Kepada polisi, Bambang kemudian "berkicau" bahwa ia tidak "main" sendirian, suatu modus yang juga dilakukan oleh tiga jaksa dalam kasus pengambilan barang bukti 5.000 buah pil ekstasi di Tangerang pada tahun 1998. Pengutil uang palsu itu yang sebenarnya, katanya, adalah Jaksa Arief Djatmiko, Kepala Sub-Seksi Pidana Umum Pra-Penuntutan Kejari Perak. Menurut Bambang, jaksa inilah yang mengambilkan uang palsu dari tempat penyimpanan, memasukkannya ke tas kresek, dan menyerahkannya kepada Bambang. Serah-menyerah barang haram ini bukan dilakukan secara sembunyi-sembunyi, melainkan di ruang kerja Bambang saat ia sedang bermain catur dengan Jaksa Basyar Faried. Kata Bambang, banyak pihak yang tahu apa isi tas kresek itu. Jaksa Basyar jelas tahu. Juga dua karyawan honorer, Arifin dan Noor Farida, Kepala Seksi Pra-Penuntutan Kajari Perak.
Namun, keempat orang yang dituding oleh Bambang itu cuci tangan. Jaksa Arief memang mengaku telah menyerahkan Rp 45 juta uang palsu kepada Bambang, tapi itu bukan untuk diperjualbelikan, melainkan untuk memancing se-orang bandar narkoba. Sedangkan Basyar dan Arifin mengaku me-lihat penyerahan tas kresek itu, tapi mereka tak mengerti apa isinya. Noor Farida? Ia mengaku sedang mengambil cuti dan sama sekali tidak berada di Kejari.
Meski hingga kini masih gelap siapa saja komplotan pengutil uang palsu itu, Ajun Komisaris Syafril mengaku tidak risau. Ia bahkan yakin, jika penyidikan terus dikembangkan, tidak tertutup kemungkinan menyeret Ketua Kejari Perak, H. Muhammad Salim, dengan tuduhan lalai atau mengetahui transaksi haram tersebut. Muhammad Salim sendiri memilih tutup mulut. "Kalau kasus lain, akan saya jawab. Tapi kalau masalah Bambang, tolong pahami posisi saya," pintanya.

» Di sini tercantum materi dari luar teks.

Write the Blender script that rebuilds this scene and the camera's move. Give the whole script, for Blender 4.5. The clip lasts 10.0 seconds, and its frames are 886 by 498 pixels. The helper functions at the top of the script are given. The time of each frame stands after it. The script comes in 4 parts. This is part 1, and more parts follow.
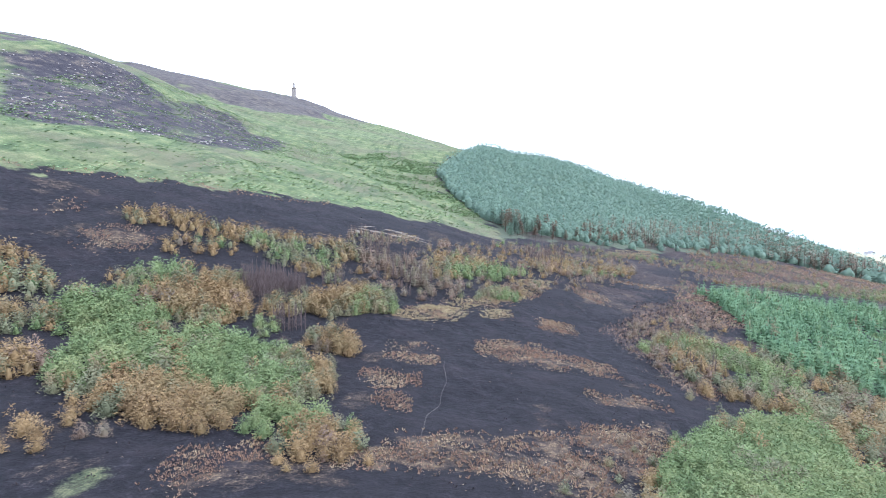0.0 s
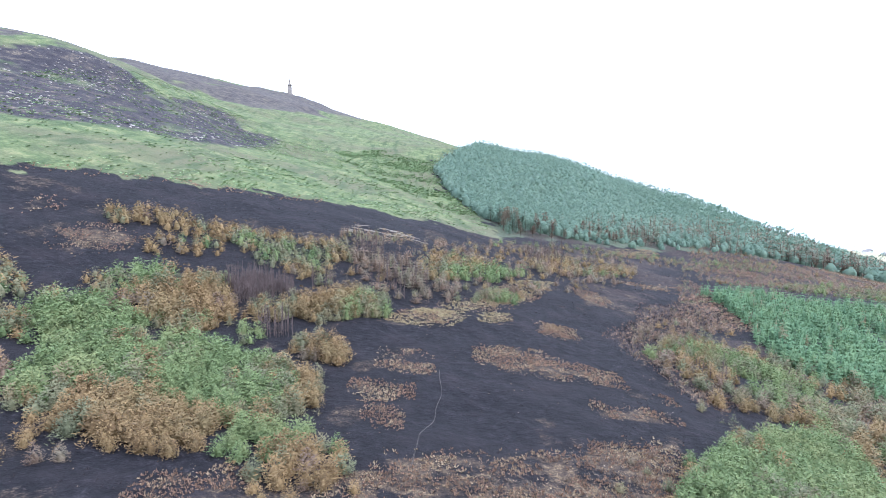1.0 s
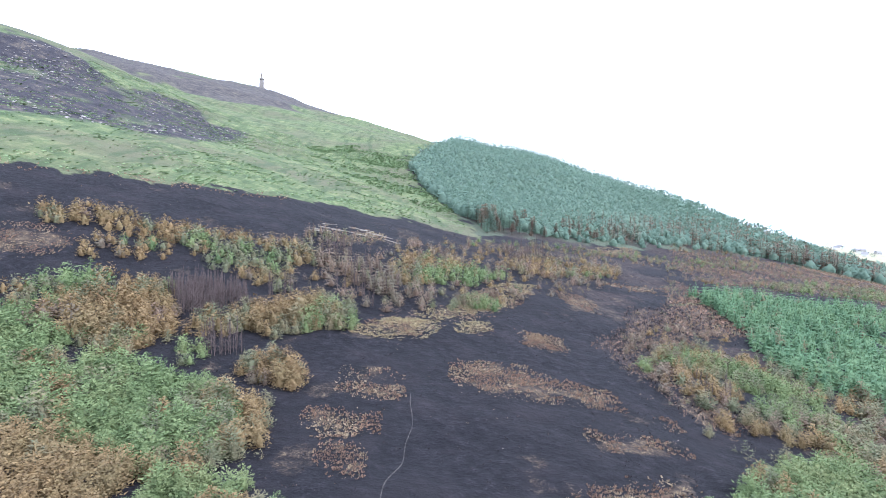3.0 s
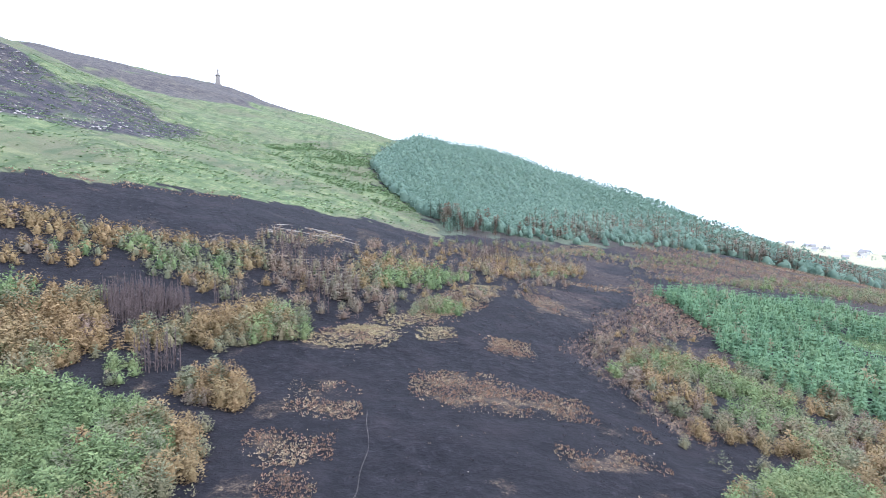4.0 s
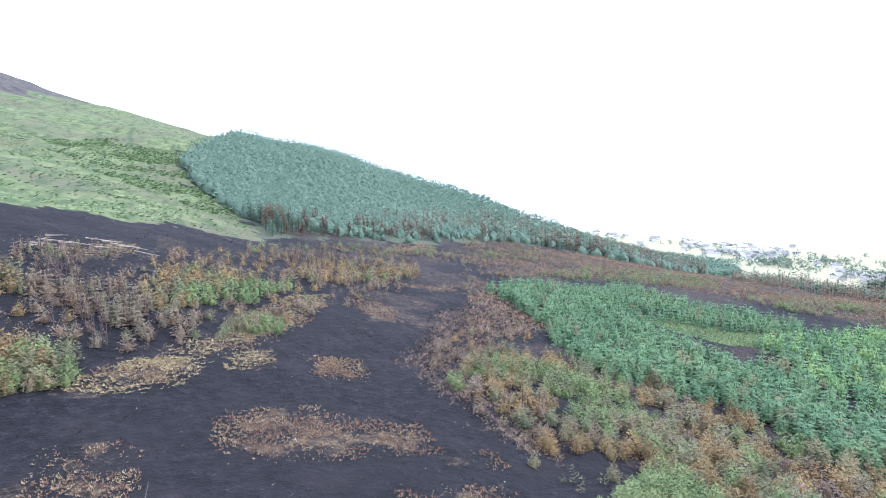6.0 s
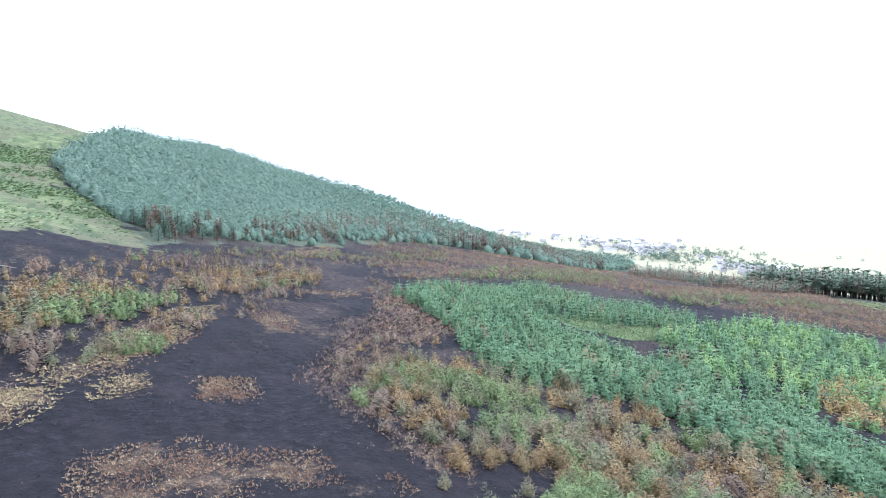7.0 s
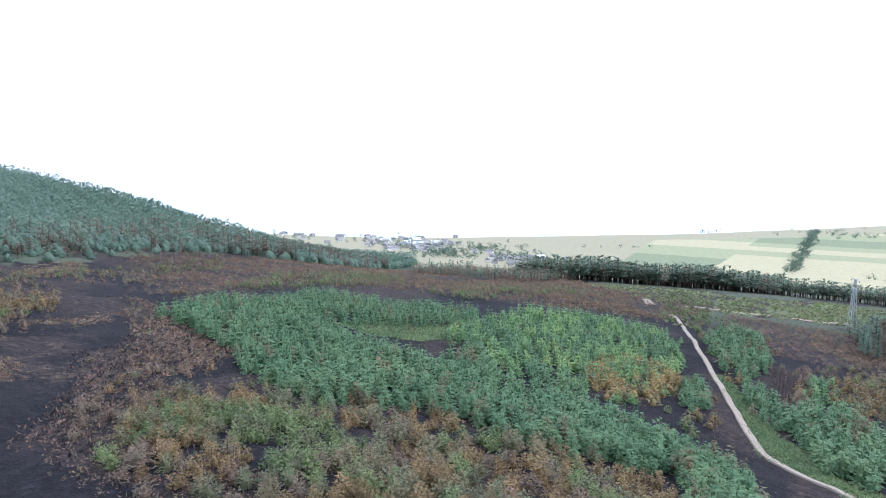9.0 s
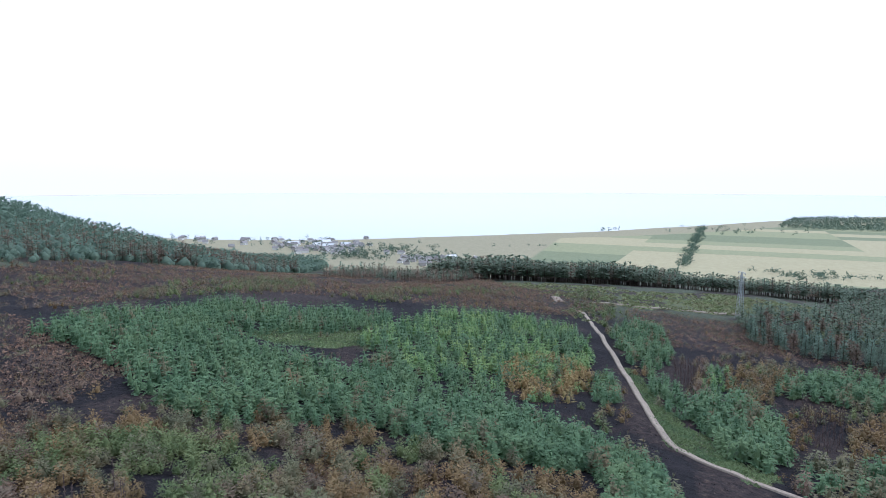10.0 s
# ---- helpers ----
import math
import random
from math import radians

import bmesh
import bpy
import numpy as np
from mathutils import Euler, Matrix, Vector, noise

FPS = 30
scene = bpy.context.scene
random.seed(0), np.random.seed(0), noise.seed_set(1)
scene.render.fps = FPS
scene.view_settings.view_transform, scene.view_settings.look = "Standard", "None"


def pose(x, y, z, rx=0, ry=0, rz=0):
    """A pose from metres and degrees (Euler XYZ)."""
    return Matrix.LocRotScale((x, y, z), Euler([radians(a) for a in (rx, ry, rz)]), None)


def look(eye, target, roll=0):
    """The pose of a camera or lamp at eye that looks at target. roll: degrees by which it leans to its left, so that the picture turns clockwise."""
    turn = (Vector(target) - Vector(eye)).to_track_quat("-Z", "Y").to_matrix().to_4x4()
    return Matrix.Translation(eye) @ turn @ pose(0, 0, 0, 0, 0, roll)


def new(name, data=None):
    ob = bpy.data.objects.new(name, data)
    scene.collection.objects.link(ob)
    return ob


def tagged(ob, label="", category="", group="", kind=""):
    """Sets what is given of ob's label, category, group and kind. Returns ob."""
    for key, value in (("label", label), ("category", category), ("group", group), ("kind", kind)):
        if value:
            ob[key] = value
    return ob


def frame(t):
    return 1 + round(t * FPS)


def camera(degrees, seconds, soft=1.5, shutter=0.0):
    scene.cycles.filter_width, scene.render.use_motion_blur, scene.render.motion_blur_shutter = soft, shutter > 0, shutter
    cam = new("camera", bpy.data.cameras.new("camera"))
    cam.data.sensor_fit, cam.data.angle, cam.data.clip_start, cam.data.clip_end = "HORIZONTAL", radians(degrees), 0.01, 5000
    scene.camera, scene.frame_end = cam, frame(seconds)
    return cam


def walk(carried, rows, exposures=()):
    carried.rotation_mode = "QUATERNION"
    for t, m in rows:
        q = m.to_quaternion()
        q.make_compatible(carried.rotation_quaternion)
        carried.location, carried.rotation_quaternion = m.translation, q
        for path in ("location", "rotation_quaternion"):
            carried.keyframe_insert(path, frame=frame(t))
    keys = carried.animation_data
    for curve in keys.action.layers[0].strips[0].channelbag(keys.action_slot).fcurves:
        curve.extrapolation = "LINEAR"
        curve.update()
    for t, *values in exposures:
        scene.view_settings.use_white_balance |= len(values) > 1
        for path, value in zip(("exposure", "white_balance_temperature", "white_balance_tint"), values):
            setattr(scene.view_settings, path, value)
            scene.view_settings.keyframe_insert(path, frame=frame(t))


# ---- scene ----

Atas ulahnya tersebut, Bambang, yang mencalonkan diri menjadi Bupati Nganjuk, harus mendekam dalam tahanan Polwiltabes Surabaya. Menurut Kepala Kejaksaan Tinggi Surabaya, Heru Mustofa, kepada Kukuh S. Wibowo dari TEMPO, pihaknya telah memberikan skorsing sementara kepada Bambang. Jika hasil pemeriksaan polisi membuktikan Bambang bersalah, sanksinya bisa dua. Secara pidana, ia akan dikurung. Sedangkan secara administratif menurut PP No. 30 Tahun 1988, sanksinya dilakukan secara bertahap, dari penurunan pangkat, skorsing, hingga pemecatan.